CSI Properties boss tells how a small Hong Kong developer survives

Having a strong market sense and being willing to take risks are key to the survival of a small Hong Kong developer, says Mico Chung, the founder and chairman of CSI Properties

PUBLISHED : Wednesday, 20 May, 2015, 6:00am
UPDATED : Wednesday, 20 May, 2015, 6:00am

Regardless of its size, small developer CSI Properties is no stranger to the Hong Kong property community as it has been actively participating in the market in partnership with prominent local and foreign players such as Sino Land and British real estate fund Grosvenor.

"We are quite popular," said chairman Mico Chung Cho-yee, who was a right-hand man to PCCW chairman Richard Li Tzar-kai for five years. He left in 2003 and established CSI.

Looking back on the past 12 years, Chung says responding fast to market changes and being bold in taking risks have been the keys to the company's growth.

 

How can a small company survive?

Having a strong market sense is very important in the competition with big players. I always encourage staff to go out, talk to agents, talk to customers to know the market.

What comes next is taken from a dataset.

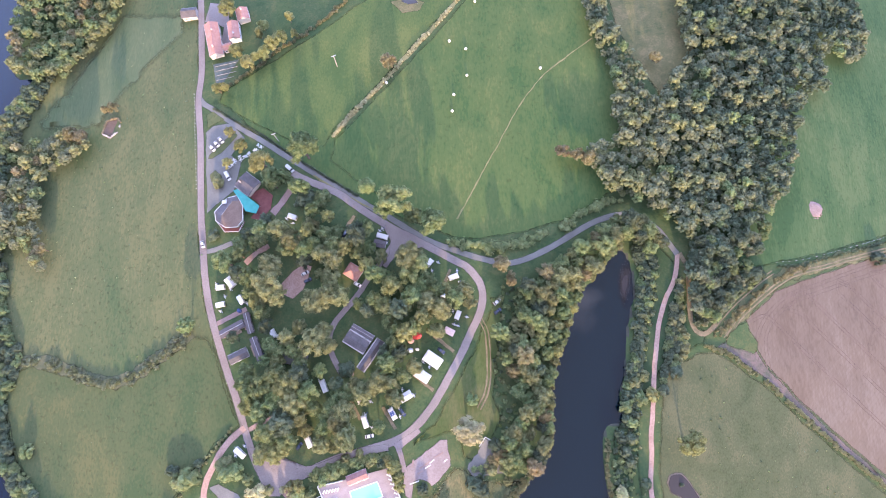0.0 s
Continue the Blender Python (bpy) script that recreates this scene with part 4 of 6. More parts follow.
road("dirt_road_east", DIRT_EAST, 4.2, 0.18, M_TRACK, "reddish dirt track across the lower lawn", "track", fray=0.8)
ruts("wheel_rut", DIRT_EAST, 1.8, 1.0, 0.24, M_PINK_ROAD, "reddish wheel rut of the dirt track")
road("south_road", SOUTH_ROAD, 4.4, 0.24, M_PINK_ROAD, "reddish gravel road below the pool")
road("camp_road", CAMP_ROAD, 3.6, 0.2, M_ASPHALT, "small asphalt drive between the camp trees")
road("entry_drive", ENTRY_DRIVE, 3.4, 0.18, M_LANE, "grey entrance drive off the main road", "drive")
road("pitch_drive", PITCH_DRIVE, 3.0, 0.18, M_PINK_ROAD, "pale pinkish drive to the mobile homes", "drive")
road("wood_drive", WOOD_DRIVE, 2.8, 0.18, M_DIRT, "pink earth drive into the camp trees", "drive")
ruts("meadow_track", MEADOW_TRACK, 1.8, 0.9, 0.18, M_TRACK, "pale wheel ruts across the grass")
ruts("bank_track", BANK_TRACK, 1.9, 0.9, 0.18, M_DIRT, "pink wheel ruts on the overgrown bank")
road("shore_track", SHORE_TRACK, 2.1, 0.18, M_TRACK, "brown earth track near the shore", "track", fray=1.3)
road("turning_place", TURNING, 4.6, 0.18, M_PINK_ROAD, "gravel turning place by the clubhouse", "drive", fray=1.0)
for strip in (STRIP_A, STRIP_B, STRIP_C, STRIP_D, STRIP_E, STRIP_G):
    road("pitch_strip", strip, 2.2, 0.16, M_TRACK, "bare earth strip between camping pitches", "drive", fray=0.6)
road("field_verge", HEDGE_F, 8.0, 0.4, M_VERGE, "dry rough strip under the bushy field hedge", "verge", fray=3.0, camber=0.02)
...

When we see the trend, we should make one or two steps ahead of other players. We are willing to take more risks.

Thinking ahead is important. For example, if the Hong Kong stock market continues to boom (triggered by the Shanghai-Hong Kong Stock Connect scheme), more mainland Chinese companies will come to set up offices and increase office demand. In view of the future trend, should investors buy more properties now before prices go up? For occupiers (tenants), should they renew their leases with landlords before rents rise?

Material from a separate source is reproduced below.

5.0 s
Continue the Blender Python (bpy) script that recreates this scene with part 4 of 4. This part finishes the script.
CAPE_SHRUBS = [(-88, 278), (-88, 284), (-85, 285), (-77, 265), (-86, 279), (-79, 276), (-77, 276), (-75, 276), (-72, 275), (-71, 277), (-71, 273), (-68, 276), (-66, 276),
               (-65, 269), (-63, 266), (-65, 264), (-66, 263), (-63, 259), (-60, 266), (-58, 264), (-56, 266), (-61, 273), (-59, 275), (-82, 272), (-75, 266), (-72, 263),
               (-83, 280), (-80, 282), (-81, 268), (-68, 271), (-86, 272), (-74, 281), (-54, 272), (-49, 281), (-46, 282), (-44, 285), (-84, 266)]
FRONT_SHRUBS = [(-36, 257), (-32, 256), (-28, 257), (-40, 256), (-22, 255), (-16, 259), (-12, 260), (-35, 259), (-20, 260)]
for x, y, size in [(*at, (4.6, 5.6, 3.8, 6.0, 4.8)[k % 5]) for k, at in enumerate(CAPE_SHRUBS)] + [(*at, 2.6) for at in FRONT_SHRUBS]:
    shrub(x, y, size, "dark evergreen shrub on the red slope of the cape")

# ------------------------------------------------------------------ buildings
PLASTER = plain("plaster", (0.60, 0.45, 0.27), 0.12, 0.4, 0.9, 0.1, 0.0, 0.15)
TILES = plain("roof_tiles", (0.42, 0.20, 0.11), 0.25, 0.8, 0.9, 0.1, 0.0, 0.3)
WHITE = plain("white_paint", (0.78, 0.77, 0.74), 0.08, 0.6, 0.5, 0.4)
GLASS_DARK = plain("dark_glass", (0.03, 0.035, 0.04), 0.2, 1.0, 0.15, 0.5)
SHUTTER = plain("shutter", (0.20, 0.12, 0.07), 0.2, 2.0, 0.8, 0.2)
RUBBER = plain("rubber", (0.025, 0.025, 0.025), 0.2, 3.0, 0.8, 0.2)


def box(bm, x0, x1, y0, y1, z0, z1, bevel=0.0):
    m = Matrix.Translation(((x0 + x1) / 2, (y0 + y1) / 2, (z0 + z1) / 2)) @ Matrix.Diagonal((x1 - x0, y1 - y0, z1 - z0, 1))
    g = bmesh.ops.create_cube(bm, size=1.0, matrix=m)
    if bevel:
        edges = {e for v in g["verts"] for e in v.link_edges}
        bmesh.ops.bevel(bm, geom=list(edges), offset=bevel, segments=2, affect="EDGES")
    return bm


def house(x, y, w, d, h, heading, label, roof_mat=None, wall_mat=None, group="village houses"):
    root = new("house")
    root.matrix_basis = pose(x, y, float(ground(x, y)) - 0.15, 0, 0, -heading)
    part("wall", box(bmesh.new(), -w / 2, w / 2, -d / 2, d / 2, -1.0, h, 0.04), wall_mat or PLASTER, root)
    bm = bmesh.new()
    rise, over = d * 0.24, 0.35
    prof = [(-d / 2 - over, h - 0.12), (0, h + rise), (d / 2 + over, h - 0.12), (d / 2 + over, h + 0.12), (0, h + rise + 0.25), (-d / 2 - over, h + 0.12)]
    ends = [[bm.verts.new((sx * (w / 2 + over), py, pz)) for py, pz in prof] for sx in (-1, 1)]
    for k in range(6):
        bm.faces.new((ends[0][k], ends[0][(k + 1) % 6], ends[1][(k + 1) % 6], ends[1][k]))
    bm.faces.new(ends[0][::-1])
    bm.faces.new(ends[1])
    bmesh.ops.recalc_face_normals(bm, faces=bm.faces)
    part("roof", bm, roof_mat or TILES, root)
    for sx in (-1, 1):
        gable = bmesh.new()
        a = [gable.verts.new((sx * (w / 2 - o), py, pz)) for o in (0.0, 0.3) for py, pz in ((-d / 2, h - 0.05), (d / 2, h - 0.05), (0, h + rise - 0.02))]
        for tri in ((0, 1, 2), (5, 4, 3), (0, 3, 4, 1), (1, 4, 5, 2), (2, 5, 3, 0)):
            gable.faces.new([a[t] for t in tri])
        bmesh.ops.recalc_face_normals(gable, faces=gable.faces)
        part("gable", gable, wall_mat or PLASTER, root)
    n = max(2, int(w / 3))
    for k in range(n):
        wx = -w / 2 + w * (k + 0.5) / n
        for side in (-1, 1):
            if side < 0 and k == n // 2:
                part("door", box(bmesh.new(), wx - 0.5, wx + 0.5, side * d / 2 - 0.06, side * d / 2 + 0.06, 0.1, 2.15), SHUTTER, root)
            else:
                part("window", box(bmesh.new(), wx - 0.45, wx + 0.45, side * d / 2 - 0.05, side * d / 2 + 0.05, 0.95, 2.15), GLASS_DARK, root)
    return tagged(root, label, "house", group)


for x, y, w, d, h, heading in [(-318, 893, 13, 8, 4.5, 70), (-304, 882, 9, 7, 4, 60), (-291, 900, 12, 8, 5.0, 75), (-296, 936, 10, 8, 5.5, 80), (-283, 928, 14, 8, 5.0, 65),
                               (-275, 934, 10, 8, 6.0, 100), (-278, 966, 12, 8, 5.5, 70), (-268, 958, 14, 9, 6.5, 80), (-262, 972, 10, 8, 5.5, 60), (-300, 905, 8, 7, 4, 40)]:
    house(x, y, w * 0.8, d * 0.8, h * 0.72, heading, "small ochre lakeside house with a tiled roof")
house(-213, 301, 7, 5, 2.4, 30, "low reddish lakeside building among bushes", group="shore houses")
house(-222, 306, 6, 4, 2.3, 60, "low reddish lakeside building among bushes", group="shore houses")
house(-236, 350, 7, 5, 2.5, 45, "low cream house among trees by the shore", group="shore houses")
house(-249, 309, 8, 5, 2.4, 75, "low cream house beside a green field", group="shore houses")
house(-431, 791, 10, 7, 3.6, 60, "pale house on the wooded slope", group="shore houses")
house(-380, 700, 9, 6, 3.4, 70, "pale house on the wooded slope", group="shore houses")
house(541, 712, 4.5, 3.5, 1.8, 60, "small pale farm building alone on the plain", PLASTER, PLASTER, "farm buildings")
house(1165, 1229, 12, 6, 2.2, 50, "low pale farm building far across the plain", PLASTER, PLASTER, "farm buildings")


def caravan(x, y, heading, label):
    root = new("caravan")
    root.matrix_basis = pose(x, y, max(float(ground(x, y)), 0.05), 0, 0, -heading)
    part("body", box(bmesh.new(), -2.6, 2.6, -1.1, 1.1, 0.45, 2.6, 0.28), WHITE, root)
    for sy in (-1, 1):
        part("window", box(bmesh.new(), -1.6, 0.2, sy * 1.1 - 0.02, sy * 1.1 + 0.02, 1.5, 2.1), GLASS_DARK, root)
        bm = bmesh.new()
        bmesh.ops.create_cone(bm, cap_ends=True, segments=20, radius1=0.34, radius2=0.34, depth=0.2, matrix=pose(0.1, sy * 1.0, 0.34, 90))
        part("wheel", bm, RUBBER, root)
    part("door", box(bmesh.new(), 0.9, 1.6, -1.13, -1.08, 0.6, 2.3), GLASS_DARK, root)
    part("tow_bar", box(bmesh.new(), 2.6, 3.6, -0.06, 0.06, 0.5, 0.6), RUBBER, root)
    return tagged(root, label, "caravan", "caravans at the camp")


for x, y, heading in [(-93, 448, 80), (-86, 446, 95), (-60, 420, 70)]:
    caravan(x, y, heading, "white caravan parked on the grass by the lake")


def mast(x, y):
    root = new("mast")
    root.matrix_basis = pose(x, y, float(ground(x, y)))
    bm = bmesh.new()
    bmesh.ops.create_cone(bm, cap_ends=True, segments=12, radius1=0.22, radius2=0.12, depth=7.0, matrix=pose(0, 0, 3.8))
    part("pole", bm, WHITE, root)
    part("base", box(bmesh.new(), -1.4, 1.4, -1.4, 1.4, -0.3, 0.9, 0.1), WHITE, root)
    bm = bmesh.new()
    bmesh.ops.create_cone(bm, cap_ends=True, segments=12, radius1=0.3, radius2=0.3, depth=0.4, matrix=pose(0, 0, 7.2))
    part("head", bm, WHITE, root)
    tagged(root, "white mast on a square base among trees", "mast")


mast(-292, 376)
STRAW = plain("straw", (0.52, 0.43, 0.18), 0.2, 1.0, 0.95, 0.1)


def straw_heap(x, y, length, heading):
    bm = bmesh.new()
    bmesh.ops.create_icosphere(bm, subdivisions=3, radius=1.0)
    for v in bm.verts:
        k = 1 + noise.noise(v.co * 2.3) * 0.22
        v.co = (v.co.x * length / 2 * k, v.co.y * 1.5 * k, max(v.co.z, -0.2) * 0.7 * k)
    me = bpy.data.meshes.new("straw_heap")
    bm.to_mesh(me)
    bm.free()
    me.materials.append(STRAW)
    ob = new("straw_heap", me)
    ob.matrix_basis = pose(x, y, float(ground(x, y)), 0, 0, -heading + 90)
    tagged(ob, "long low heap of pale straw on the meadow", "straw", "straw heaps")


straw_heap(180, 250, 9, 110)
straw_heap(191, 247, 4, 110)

But we have to be careful, we cannot make many mistakes.

As the company's chief, I need to have a sense to know if my staff's suggestion is right. I will also look at the production part, that is cost control. My staff have the autonomy to run their divisions, but I have the right of veto. So far, the outcome is not bad.

 

Have you made any wrong decisions?

Before Lehman Brothers collapsed in 2008, we had bought a residential site in Chung Hom Kok and put down a deposit of HK$50 million. Soon economic sentiment became bad, and Lehman was one of our major financiers.

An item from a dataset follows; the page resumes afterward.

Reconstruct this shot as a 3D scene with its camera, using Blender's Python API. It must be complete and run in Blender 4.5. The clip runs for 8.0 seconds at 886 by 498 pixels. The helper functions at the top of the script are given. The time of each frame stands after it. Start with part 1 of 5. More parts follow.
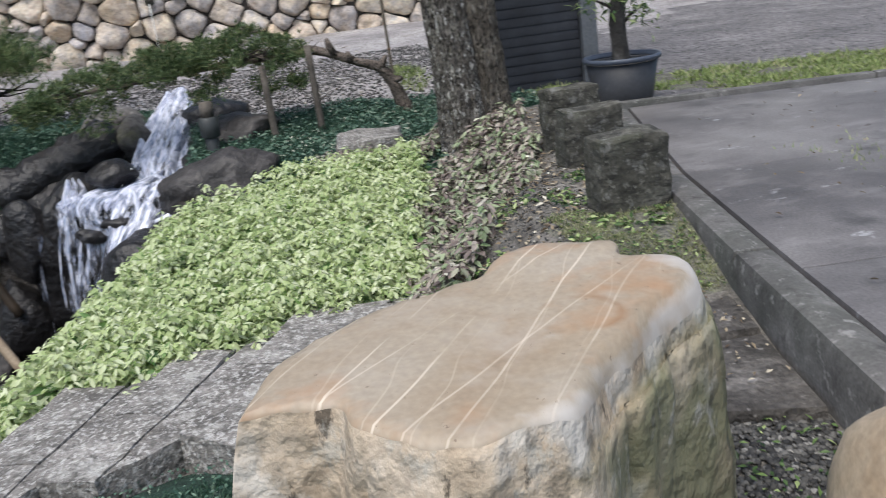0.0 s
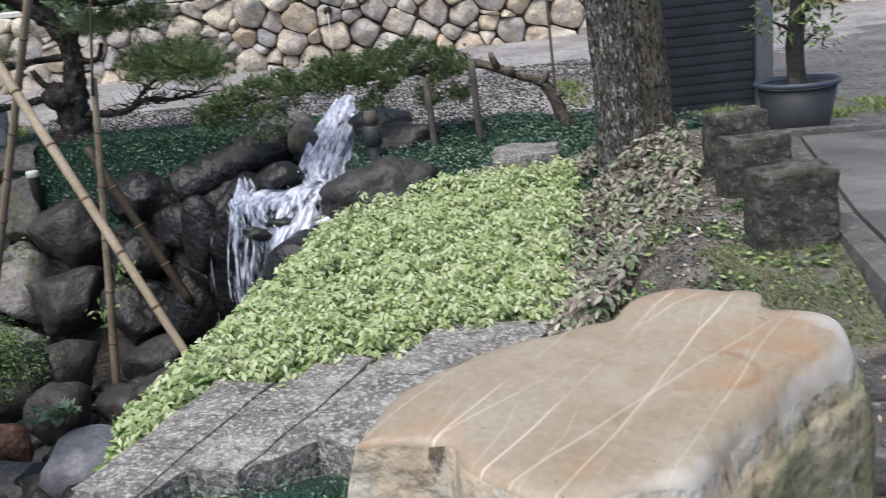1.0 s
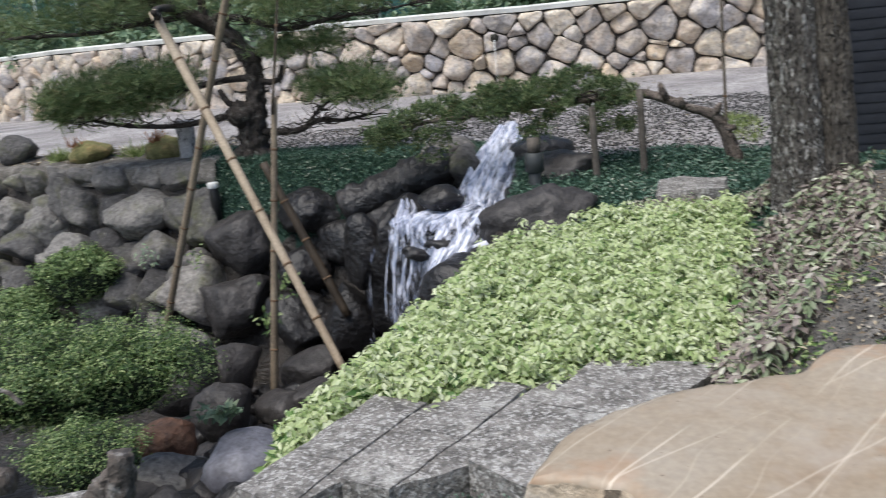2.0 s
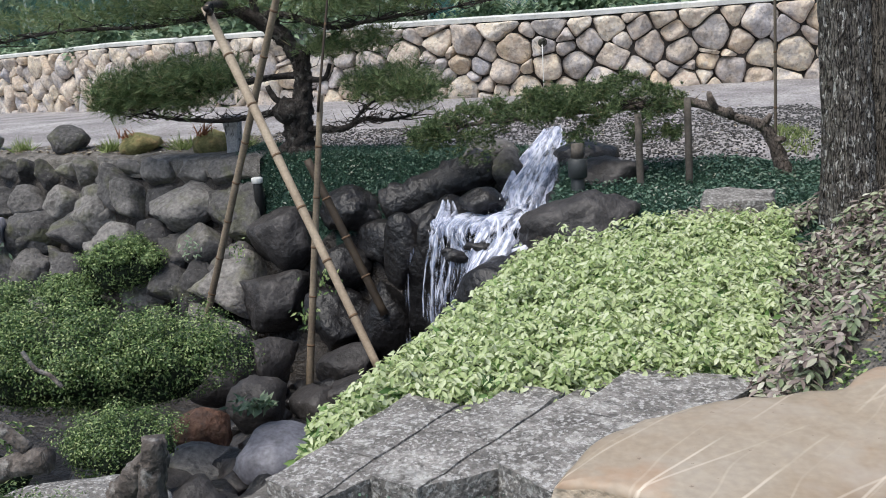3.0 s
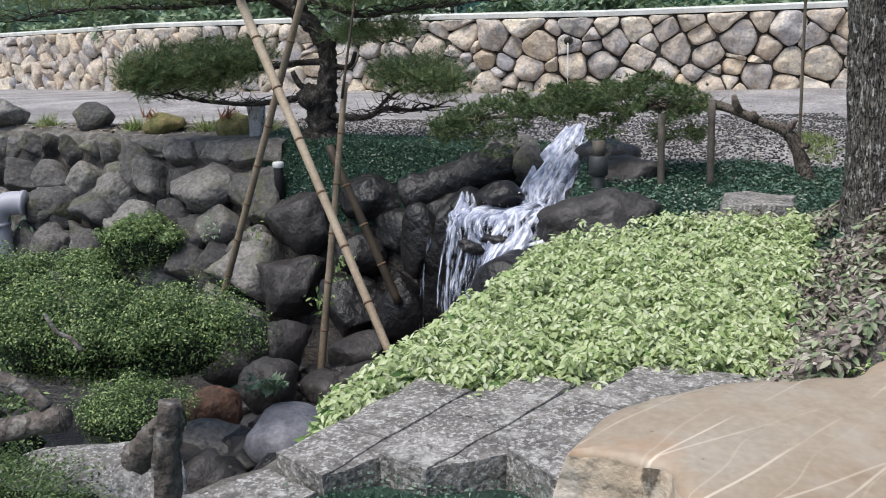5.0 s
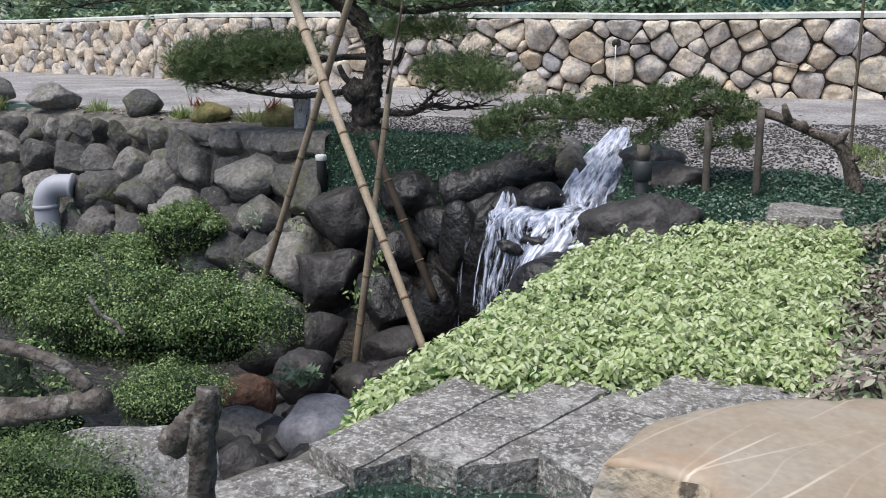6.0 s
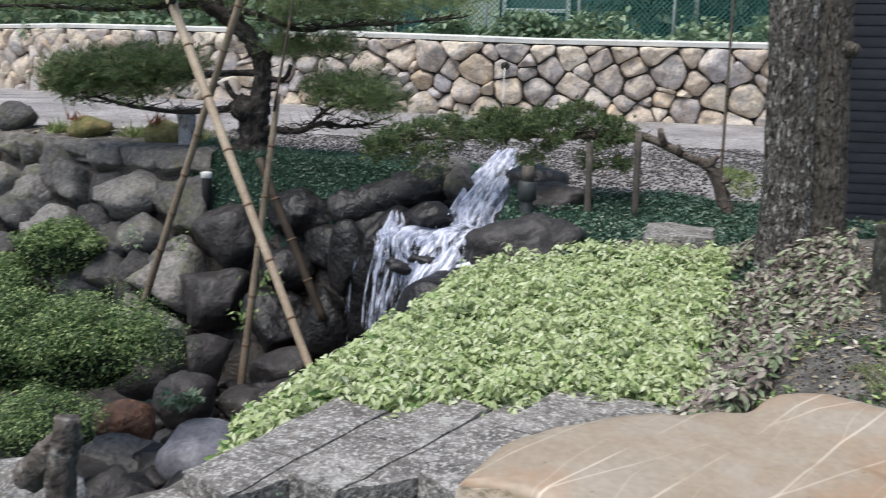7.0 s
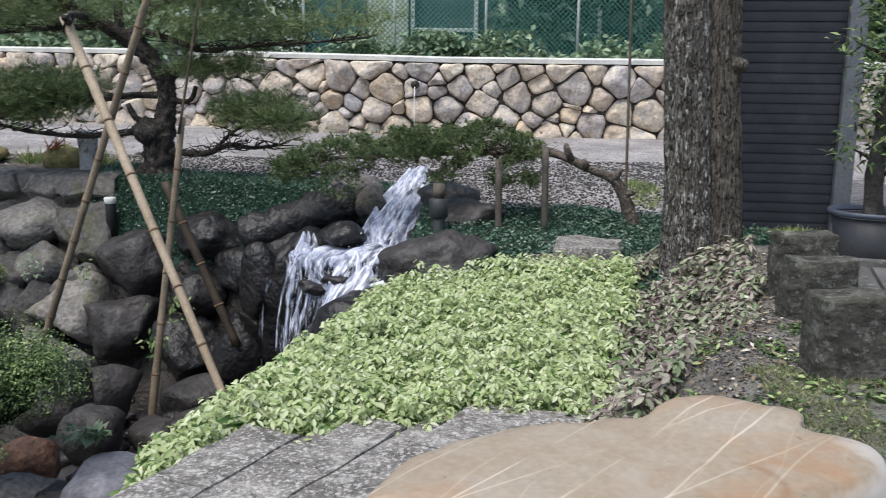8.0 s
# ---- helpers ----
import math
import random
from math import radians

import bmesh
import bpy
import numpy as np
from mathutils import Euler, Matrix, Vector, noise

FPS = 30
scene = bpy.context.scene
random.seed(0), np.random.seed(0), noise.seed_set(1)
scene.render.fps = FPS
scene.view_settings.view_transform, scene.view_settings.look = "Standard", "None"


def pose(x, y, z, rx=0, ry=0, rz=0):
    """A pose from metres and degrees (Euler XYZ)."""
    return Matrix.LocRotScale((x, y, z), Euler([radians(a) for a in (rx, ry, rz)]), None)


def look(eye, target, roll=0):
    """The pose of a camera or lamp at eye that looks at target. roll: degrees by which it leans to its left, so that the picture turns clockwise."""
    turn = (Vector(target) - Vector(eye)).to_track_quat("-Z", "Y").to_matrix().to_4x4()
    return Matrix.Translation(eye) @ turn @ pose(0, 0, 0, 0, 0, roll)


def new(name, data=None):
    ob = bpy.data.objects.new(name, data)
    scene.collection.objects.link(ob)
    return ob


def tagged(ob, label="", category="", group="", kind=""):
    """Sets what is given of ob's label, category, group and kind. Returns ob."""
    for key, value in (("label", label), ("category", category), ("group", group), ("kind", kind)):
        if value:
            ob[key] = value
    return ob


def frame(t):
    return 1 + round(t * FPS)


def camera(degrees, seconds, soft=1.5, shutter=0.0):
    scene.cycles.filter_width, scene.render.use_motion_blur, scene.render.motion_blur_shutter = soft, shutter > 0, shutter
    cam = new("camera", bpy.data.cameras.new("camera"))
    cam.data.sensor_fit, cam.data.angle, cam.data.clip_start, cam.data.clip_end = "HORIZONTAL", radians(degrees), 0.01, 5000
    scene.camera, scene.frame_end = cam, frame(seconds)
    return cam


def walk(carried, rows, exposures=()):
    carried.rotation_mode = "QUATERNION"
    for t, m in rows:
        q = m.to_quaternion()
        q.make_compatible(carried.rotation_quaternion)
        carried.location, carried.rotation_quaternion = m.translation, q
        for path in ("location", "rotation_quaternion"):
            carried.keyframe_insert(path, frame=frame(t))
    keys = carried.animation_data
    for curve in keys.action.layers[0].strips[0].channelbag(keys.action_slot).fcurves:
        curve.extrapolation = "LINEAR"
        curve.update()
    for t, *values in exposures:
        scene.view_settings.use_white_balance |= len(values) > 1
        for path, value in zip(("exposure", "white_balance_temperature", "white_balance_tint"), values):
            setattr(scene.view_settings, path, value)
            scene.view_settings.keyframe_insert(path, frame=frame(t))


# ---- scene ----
# Camera: seconds, place, yaw, pitch, roll
PATH = [
    (0, -0.0639, -0.0043, 0.8084, -14.512, -17.953, -7.396),
    (0.5, -0.0159, -0.0174, 0.8277, -8.714, -17.330, -6.744),
    (1, -0.0229, 0.0027, 0.8423, -3.729, -16.098, -6.614),
    (1.5, -0.0402, 0.0136, 0.8475, 0.028, -14.316, -6.131),
    (2, -0.0664, 0.0113, 0.8518, 6.443, -13.303, -5.670),
    (2.2, -0.0687, 0.0179, 0.8455, 8.046, -13.070, -5.291),
    (3.5, -0.0560, 0.0104, 0.8426, 9.457, -12.873, -3.865),
    (4, -0.0572, 0.0019, 0.8245, 9.586, -12.968, -2.881),
    (5.3, -0.0793, -0.0111, 0.8114, 11.001, -13.162, -0.965),
    (5.5, -0.0853, -0.0098, 0.8113, 12.034, -13.190, -0.705),
    (6, -0.0775, -0.0080, 0.8155, 12.896, -13.203, 0.116),
    (6.5, -0.0566, -0.0056, 0.8214, 11.144, -12.752, 0.910),
    (7, -0.0312, 0.0028, 0.8197, 5.649, -11.850, 1.560),
    (7.5, -0.0206, -0.0018, 0.8236, 2.372, -10.983, 1.411),
    (8, 0.0000, 0.0000, 0.8200, 0.000, -10.500, 0.800),
]
cam = camera(55.3, 8.0, soft=1.0, shutter=0.45)
walk(cam, [(t, pose(x, y, z) @ pose(0, 0, 0, 0, 0, yaw) @ pose(0, 0, 0, 90 + pitch) @ pose(0, 0, 0, 0, 0, roll))
           for t, x, y, z, yaw, pitch, roll in PATH])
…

We predicted our financial burden would increase if we went ahead with the development. The board of directors decided to walk away from the deal, forfeiting the HK$50 million.

Looking back, it cannot be described as a wrong decision because we made the best decision for the company on the basis of the information we had at the time.

However, if we had known the Lehman crisis would eventually be settled, we would not have cancelled the deal.

 

How do you see the Hong Kong and Shanghai residential markets?

In Hong Kong, the mass-end housing sector catering for first-time homebuyers will continue to see strong demand.

The top-notch homes targeting mainland Chinese and Hong Kong super-rich will also perform well due to limited supply. The buyers' purchasing power will not be hit by the recent mortgage tightening policies.

But properties targeting the middle-income group or upgraders will be hit, as they will find it difficult to arrange mortgages under the government's tightened lending policies and heavy taxes.

My staff have the autonomy to run their divisions, but I have the right of veto. So far, the outcome is not bad

The secondary market at the moment is dead because of the tightened measures. It's time for the government to review the tightened measures.

On the other hand, the purchasing power of the growing middle class in Shanghai is strong as the economy grows. This is why we are building small houses with gardens in size of about 200 sq metres for those who want to upgrade their living area.

 

Why did your company plan to build 6,000 sq ft mega houses in Sheung Shui, in the New Territories?

As I said, the super-rich from Hong Kong and mainland China will not be affected by the tightened mortgage policies. We are not going to build 100 houses. We are just building six. We are confident the demand is there.

 

How did you get into the industry?

I came back to Hong Kong in 1984 after studying. I worked as a lawyer for two years and spent another two years at Standard Chartered as an investment banker.

Between 1998 and 2003, I worked for Richard Li's PCCW. I founded CSI in 2003. We bought a commercial property, upgraded it and resold at a higher price.

I started to invest in prime commercial property in 2004 when prices were low during the Sars epidemic. The first purchase was the 100,000 sq ft office building at 88 Gloucester Road owned by the Louis Vuitton family, bought at a price of HK$196 million and then sold for HK$783 million.

Prior to the formation of CSI, I have been investing in property since 1984. I was influenced by my father, who was a developer of small properties. I started the company with a couple of staff, now we have nearly 100.